By Thomas Bell
Africa as a continent has a complicated history, but its modern past has been unstable and violent. African countries, unable to cope with the ethnic, political, and economic constraints imposed by European imperialism, have proven largely unable to industrialize and modernize since independence. Civil wars, genocide, and massive poverty are all traits commonly associated with Africa, for good reason. The Democratic Republic of the Congo, or the DRC, and formerly Zaïre, is one of the better examples of this reality.
The Congolese saga began with colonialism. Much of the first contacts with Europeans involved trading, eventually for slaves. Belgian colonial control later spread, leaving the nation subjugated under the weight of direct imperial rule from 1908 to 1960. Since independence, the DRC has not enjoyed a single peaceful transfer of power, with assassination, civil war, and even invasion being the catalysts for political change.
The current Congolese President, Joseph Kabila, has been in power since January of 2001, with his second and final term under the constitution having expired in December last year. Under the constitution of the DRC, Kabila is limited to two terms and should have stepped down. This, however, did not happen; Congo’s electoral authority announced that the election would be postponed to allow time for a census to take place, an invalid reason under the country’s laws. Predictably, that decision plunged the DRC into chaos.
Protests in December left dozens dead, resulting in an increased police presence and the blockage of social media. The government has delayed the elections until at least December 2018, though in principle that could stretch further. In the meantime, mediation by the Catholic Church has proven moderately successful at quelling the immediate threat of violence, while the appointment of an opposition leader as Prime Minister is a step in the right direction.
However, the risks in Congo are horrifyingly apparent. Past power shifts have not only been violent, but often catastrophically so. In 1996, the overthrow of Mobutu Sese Seko’s government by Uganda, Rwanda, Burundi, and rebel groups left up to a million dead and led to an even more cataclysmic conflict only two years later. The Second Congo War, linked directly to the 1996 overthrow, killed more people in any conflict since the Second World War. It brought nine African national armies into conflict in Congo, plus over twenty rebel groups. It also led to the political involvement of nearly half a dozen other African nations. It has been appropriately dubbed by historians and journalists as “Africa’s World War”.
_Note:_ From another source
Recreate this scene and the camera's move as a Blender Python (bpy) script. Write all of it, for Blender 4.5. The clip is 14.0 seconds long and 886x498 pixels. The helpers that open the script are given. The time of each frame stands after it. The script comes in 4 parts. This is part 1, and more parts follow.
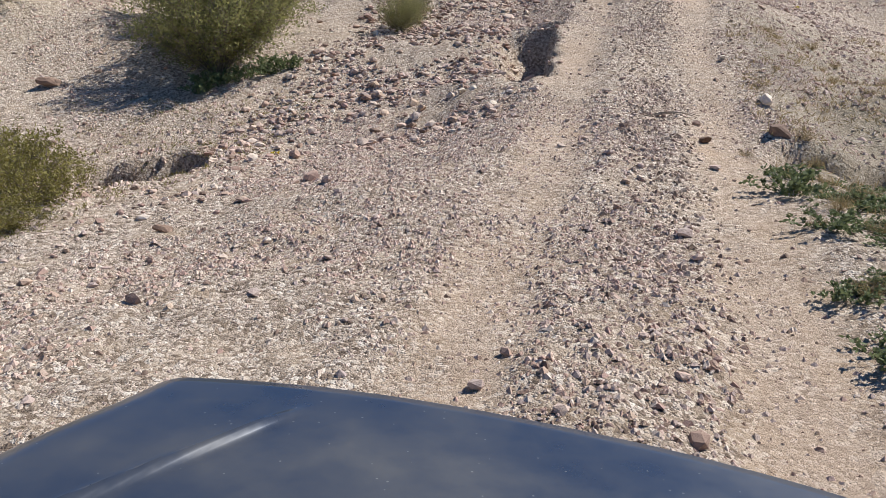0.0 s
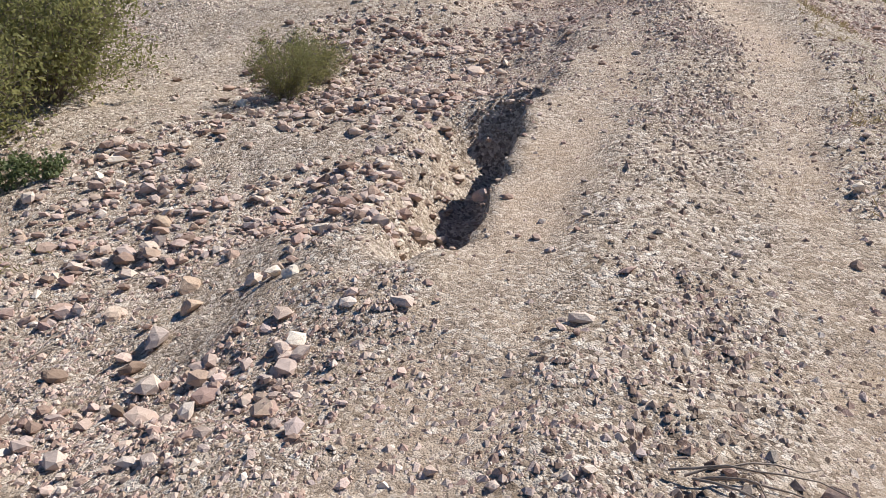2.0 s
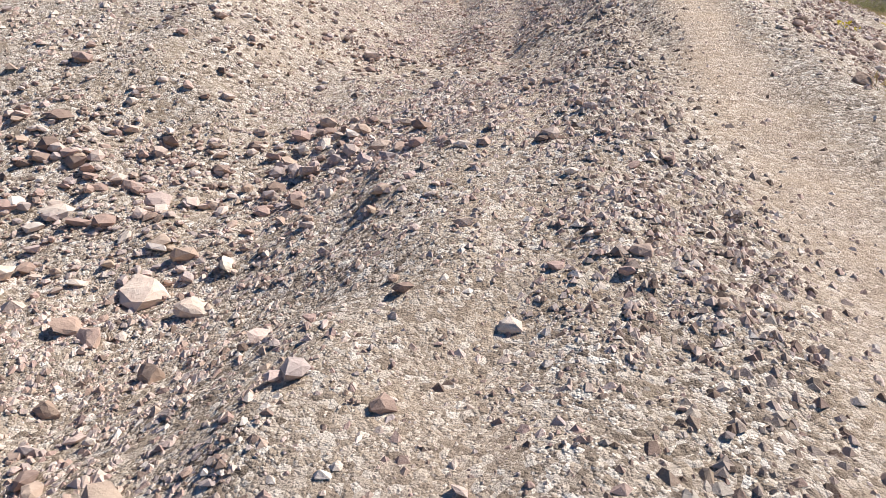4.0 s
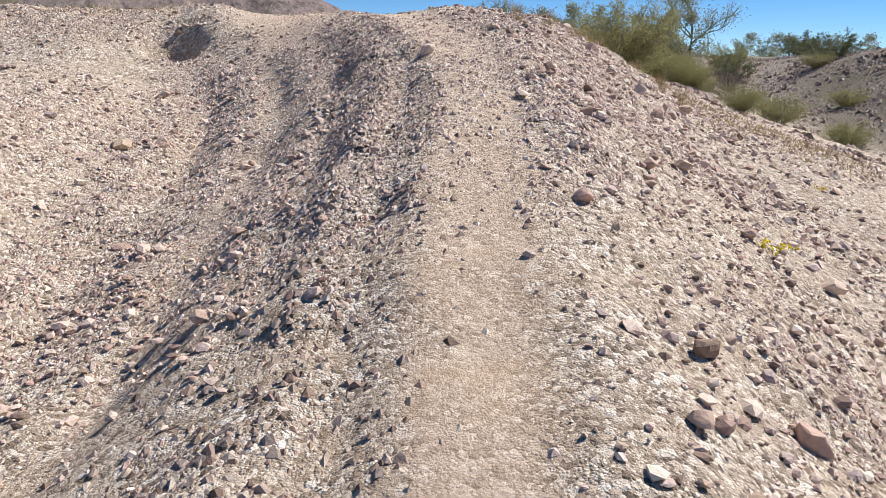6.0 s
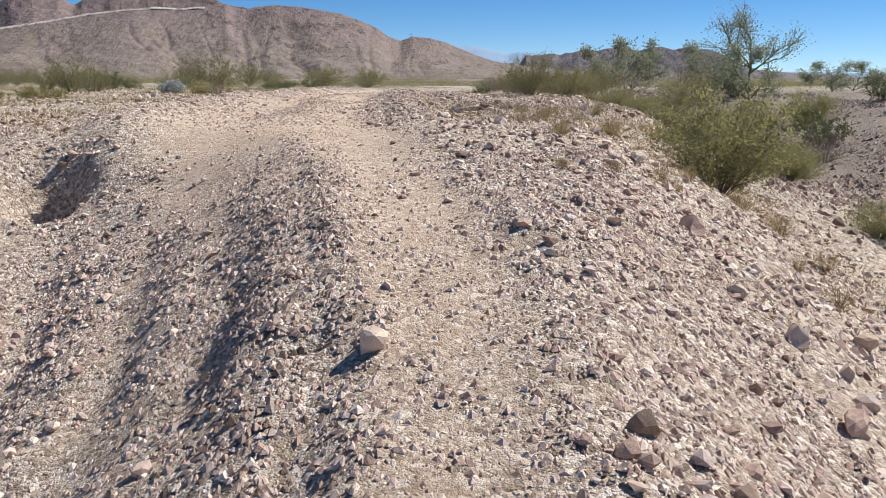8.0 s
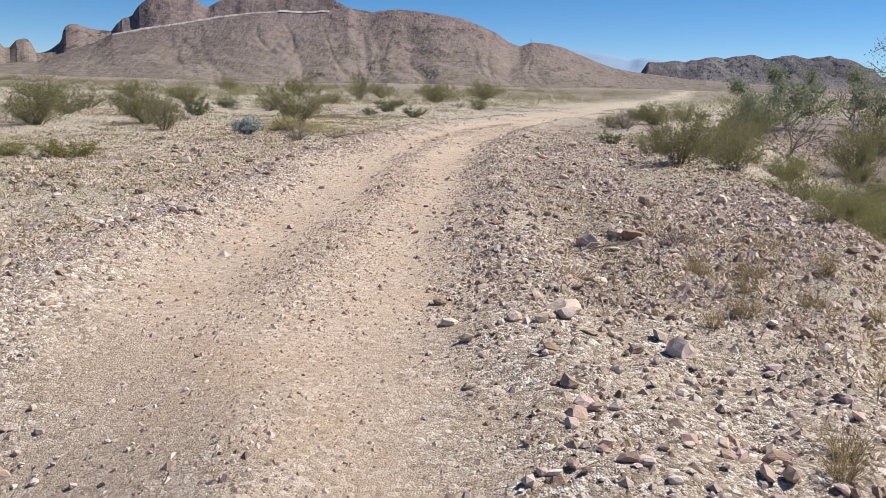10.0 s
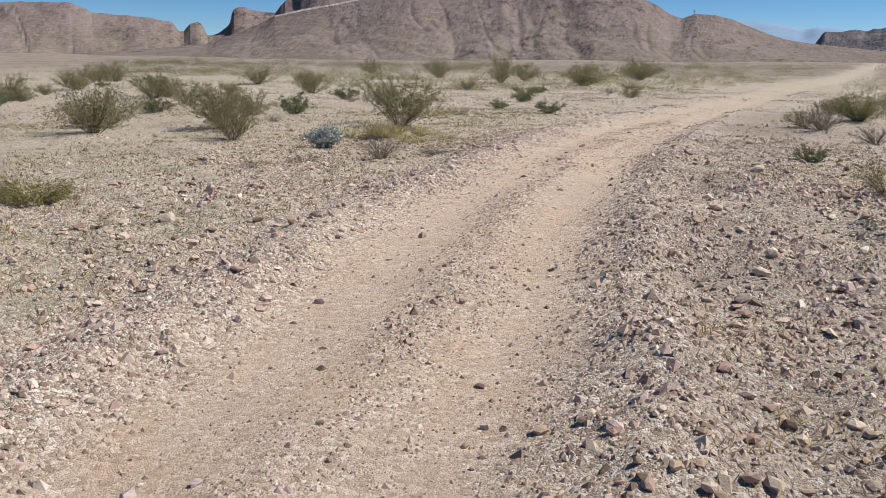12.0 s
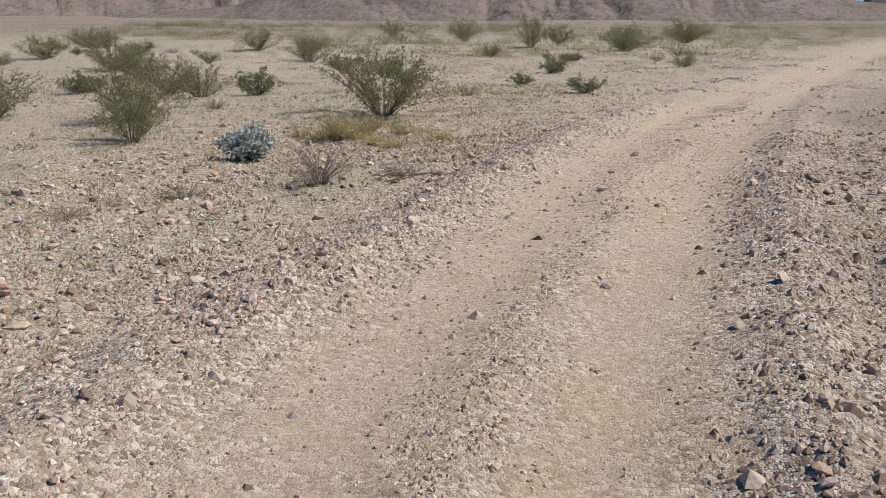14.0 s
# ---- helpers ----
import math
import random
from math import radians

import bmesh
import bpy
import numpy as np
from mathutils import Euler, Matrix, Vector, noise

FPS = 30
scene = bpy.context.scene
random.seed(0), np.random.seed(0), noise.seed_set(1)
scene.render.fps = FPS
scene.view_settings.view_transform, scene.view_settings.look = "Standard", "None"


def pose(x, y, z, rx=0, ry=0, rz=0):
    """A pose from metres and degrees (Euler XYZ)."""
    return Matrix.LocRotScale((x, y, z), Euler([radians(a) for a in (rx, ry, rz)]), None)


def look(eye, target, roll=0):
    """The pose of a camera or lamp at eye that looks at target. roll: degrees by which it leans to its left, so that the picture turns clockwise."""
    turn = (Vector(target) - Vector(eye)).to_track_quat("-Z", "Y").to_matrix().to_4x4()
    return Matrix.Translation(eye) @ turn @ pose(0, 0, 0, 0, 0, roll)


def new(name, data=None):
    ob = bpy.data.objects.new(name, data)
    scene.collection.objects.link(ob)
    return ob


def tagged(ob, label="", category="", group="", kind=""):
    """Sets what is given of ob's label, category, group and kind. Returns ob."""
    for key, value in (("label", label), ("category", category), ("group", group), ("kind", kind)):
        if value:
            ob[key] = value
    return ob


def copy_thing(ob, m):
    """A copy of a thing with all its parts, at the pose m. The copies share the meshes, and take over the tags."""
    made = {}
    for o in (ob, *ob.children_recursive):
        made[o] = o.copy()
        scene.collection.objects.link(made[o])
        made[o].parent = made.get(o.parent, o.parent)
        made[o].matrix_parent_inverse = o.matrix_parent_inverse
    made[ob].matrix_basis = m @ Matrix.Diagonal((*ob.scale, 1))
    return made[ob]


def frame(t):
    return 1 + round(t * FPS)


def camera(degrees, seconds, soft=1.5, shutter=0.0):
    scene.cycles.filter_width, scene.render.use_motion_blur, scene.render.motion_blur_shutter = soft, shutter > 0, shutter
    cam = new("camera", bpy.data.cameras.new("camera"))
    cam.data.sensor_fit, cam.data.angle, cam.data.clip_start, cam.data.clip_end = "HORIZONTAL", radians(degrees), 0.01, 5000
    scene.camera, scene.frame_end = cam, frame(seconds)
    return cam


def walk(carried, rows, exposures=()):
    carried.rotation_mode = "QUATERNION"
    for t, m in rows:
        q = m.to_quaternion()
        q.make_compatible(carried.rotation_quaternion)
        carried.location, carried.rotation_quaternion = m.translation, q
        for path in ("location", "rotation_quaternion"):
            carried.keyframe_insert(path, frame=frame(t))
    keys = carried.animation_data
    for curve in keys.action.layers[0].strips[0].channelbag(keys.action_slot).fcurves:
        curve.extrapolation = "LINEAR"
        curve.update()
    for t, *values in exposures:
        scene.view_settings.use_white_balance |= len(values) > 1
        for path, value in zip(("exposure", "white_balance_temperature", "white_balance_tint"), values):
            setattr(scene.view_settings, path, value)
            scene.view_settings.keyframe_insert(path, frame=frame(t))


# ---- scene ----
cam = camera(55.6, 14.0, soft=0.85)

PATH = [
    (0.0, look((-4.345, -21.935, -3.438), (-4.62, -2.56, -8.35), 0.30)),
    (0.5, look((-3.935, -20.263, -3.389), (-4.83, -0.90, -8.32), 0.30)),
    (1.0, look((-3.635, -18.760, -3.253), (-5.00, 0.63, -7.98), 0.70)),
    (1.5, look((-3.334, -17.179, -3.063), (-5.20, 2.18, -7.69), 0.20)),
    (2.0, look((-2.931, -15.742, -2.890), (-4.55, 3.66, -7.43), 0.10)),
    (2.2, look((-2.783, -15.223, -2.819), (-4.29, 4.24, -7.18), -0.20)),
    (4.3, look((-1.583, -8.823, -1.739), (-2.35, 10.52, -6.77), 1.20)),
    (4.5, look((-1.430, -8.408, -1.632), (-1.44, 10.96, -6.59), 1.30)),
    (5.0, look((-1.053, -7.355, -1.338), (-0.48, 12.07, -6.05), 0.90)),
    (5.5, look((-0.642, -6.254, -1.010), (0.31, 13.25, -5.35), 1.50)),
    (6.0, look((-0.397, -5.192, -0.729), (0.60, 14.33, -4.98), 1.30)),
    (6.5, look((-0.262, -3.995, -0.406), (0.50, 15.56, -4.50), 1.50)),
    (7.0, look((-0.240, -3.092, -0.147), (0.27, 16.51, -4.10), 0.90)),
    (7.2, look((-0.150, -2.700, -0.050), (0.25, 16.90, -4.00), 0.70)),
    (9.3, look((0.159, 1.784, 1.098), (-0.37, 21.41, -2.66), 0.70)),
    (9.5, look((0.148, 2.207, 1.169), (-0.53, 21.84, -2.59), 1.00)),
    (10.0, look((-0.014, 3.195, 1.322), (-2.64, 22.64, -2.52), 1.40)),
    (10.5, look((-0.025, 4.390, 1.502), (-3.46, 23.68, -2.48), 0.50)),
    (11.0, look((-0.059, 5.560, 1.612), (-4.16, 24.70, -2.52), 0.80)),
    (11.5, look((-0.120, 7.018, 1.666), (-5.12, 25.90, -2.62), 0.90)),
    (12.0, look((-0.316, 8.177, 1.719), (-6.39, 26.71, -2.72), 0.50)),
    (12.5, look((-0.560, 9.552, 1.752), (-7.06, 27.87, -2.94), 0.20)),
    (13.0, look((-0.872, 10.865, 1.806), (-7.68, 29.01, -3.14), 0.70)),
    (13.5, look((-1.155, 12.179, 1.775), (-8.09, 30.22, -3.40), 0.20)),
    (14.0, look((-1.405, 13.607, 1.782), (-8.15, 31.68, -3.52), 0.20)),
]
walk(cam, PATH, exposures=[(0, 0.17), (2.2, 0.26), (4.5, 0.52), (5.5, 0.54), (6.5, 0.38), (9.3, 0.33), (11, 0.20), (12.5, 0.05), (14, -0.06)])

# ---- light ----
SUN_AZ, SUN_EL = 64.0, 49.0            # clockwise from +y, above the horizon
world = bpy.data.worlds.new("desert_sky")
scene.world = world
world.use_nodes = True
wn = world.node_tree
wn.nodes.clear()
sky = wn.nodes.new("ShaderNodeTexSky")
sky.sky_type = "NISHITA"
sky.sun_disc = False
sky.sun_elevation, sky.sun_rotation = radians(SUN_EL), radians(SUN_AZ)
sky.altitude, sky.air_density, sky.dust_density, sky.ozone_density = 2500, 0.75, 0.0, 5.0
bg = wn.nodes.new("ShaderNodeBackground")
bg.inputs["Strength"].default_value = 0.086
wout = wn.nodes.new("ShaderNodeOutputWorld")
tone = wn.nodes.new("ShaderNodeHueSaturation")
tone.inputs["Saturation"].default_value = 1.22
wn.links.new(sky.outputs[0], tone.inputs["Color"])
wn.links.new(tone.outputs[0], bg.inputs[0])
wn.links.new(bg.outputs[0], wout.inputs[0])

sun_data = bpy.data.lights.new("sun", "SUN")
sun_data.energy, sun_data.angle, sun_data.color = 5.0, radians(0.55), (1.0, 0.975, 0.93)
sun = new("sun", sun_data)
az, el = radians(SUN_AZ), radians(SUN_EL)
to_sun = Vector((math.sin(az) * math.cos(el), math.cos(az) * math.cos(el), math.sin(el)))
sun.matrix_world = look(to_sun * 60, (0, 0, 0))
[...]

Simply put, the Congo is a volatile, dangerous place, where continental warfare was waged barely over a decade ago. Rebel groups still roam Eastern Congo, killing and raping countless people. Political instability could lead to the growth of these groups, and perhaps even the involvement of national governments again. The DRC is a place where widespread, tumultuous violence is commonplace both now and in the recent past.
This is why Kabila’s actions could be so disastrous for Congo. The lack of a successful transition of power in national history sets a poor blueprint to follow, especially for a leader in power for so long. Since Mobutu, Congo’s leaders have proven autocratic and unwilling to relinquish control. Tales of Mobutu’s “Versailles of the jungle”, a spectacular marble palace, is just one example of the corruption that made Congo famous. If Kabila is seeking a long reign such as that, it could similarly dissolve into disarray and war, just as Mobutu’s did.
But many feel that not enough is being done to stop Kabila. Belgium and France, two of the most important influencers in Congolese policy, both merely stated that they would review their respective relationships with the DRC. The United States and the United Kingdom both offered similar statements, if a bit more strongly worded. The point is, none of the countries most able to hurt the government, both politically and economically, have bothered to take steps in that direction. A fairly widespread lack of media and public interest among western populations in African affairs likely has something to do with it. The aforementioned Second Congo War, though being the deadliest conflict since World War II, is seldom discussed in academic settings, let alone the public square. A history of American inaction in Africa dates back to the Clinton presidency when the administration knew about the Rwandan genocide yet chose to ignore it. The sad reality is that not enough people in the west care and intentional ignorance could again be the policy of the west.
All the while, Joseph Kabila sits in his massive Kinshasa palace, reportedly playing video games and collecting motorcycles. Outside those walls, millions live in abject poverty, violence plagues the streets, and an oblivious world looks the other way. As Congo descends further and further towards chaos, it is anyone’s guess how the crisis will play out. A country with such a dark history, however, cannot afford to allow that history to repeat itself.